The story of EV charging in 2022 revolved around fast DC charging and how to get more stations so people can fill up their EV in 30-40 minutes, and perhaps in just 10 minutes in the future. The Inflation Reduction Act and other laws have allocated huge subsidies to encourage the installation of such charging in cities and along rural highways. This is because to transition the world from gasoline to Electric Vehicles, it needs to be easy to charge those vehicles. For people still mired in “gasoline thinking” they think in terms of the “fill up,” where a driver drives around until their “tank” gets low, and then they look for a place to fill up, do so, and get on their way. Gasoline thinking is the wrong way to think about EVs, but we’ve thought that way for a century which makes it hard to change.

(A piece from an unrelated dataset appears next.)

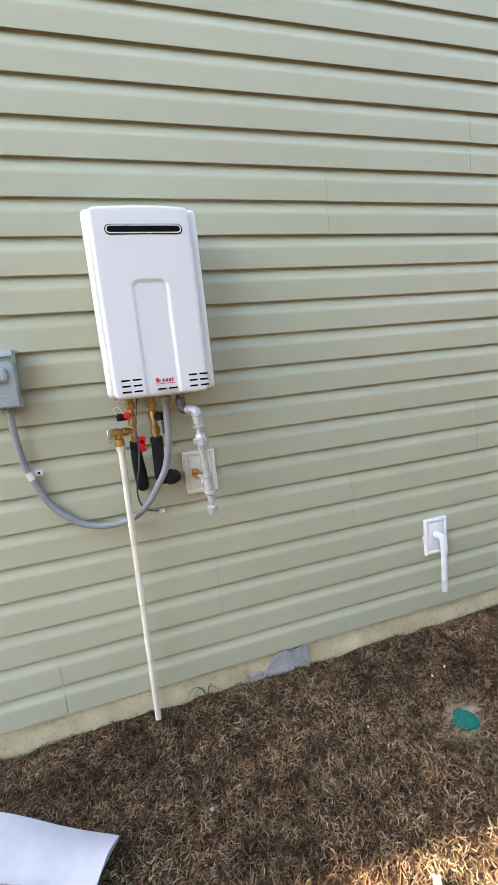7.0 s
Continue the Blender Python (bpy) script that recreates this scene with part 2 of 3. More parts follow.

To stop this thinking, we might consider a thought experiment of forbidding, rather than encouraging fast charging in the cities. Since fast charging does have its uses, we’re not actually going to ban it — particularly on the highways between cities — but if we don’t stamp out gasoline thinking, we’ll switch to EVs in the wrong way; a way that is less convenient and takes more time, and costs more money to boot. If we put our government funds and policy into fast charging, we’ll be putting them in the wrong place, and sacrificing better plans. Fast charging still makes sense on road trips of course, and for high-utilization fleet vehicles. It also has become the inconvenient fallback for people who can’t access the superior slow-charging approach. So it would not actually be banned — don’t fret too much.

EV Thinking

“EV thinking” is different. It’s based on the reality that almost all cars are parked for 90% or more of the day. If the cars can slow charge during even a small portion of that, they can get all the charge they need almost all the time. Charge where you park for long periods. The charging takes zero time out of the driver’s day, because it happens while the car was going to sit there parked anyway. It is also kinder to the battery. Slow charging equipment is also much cheaper than fast-charging gear, and as a result, the total charging costs are much lower. (Many fast charging stations charge a price that is more than the cost of gasoline in an efficient hybrid car, defeating the cost savings that are one of the big advantages of EVs.)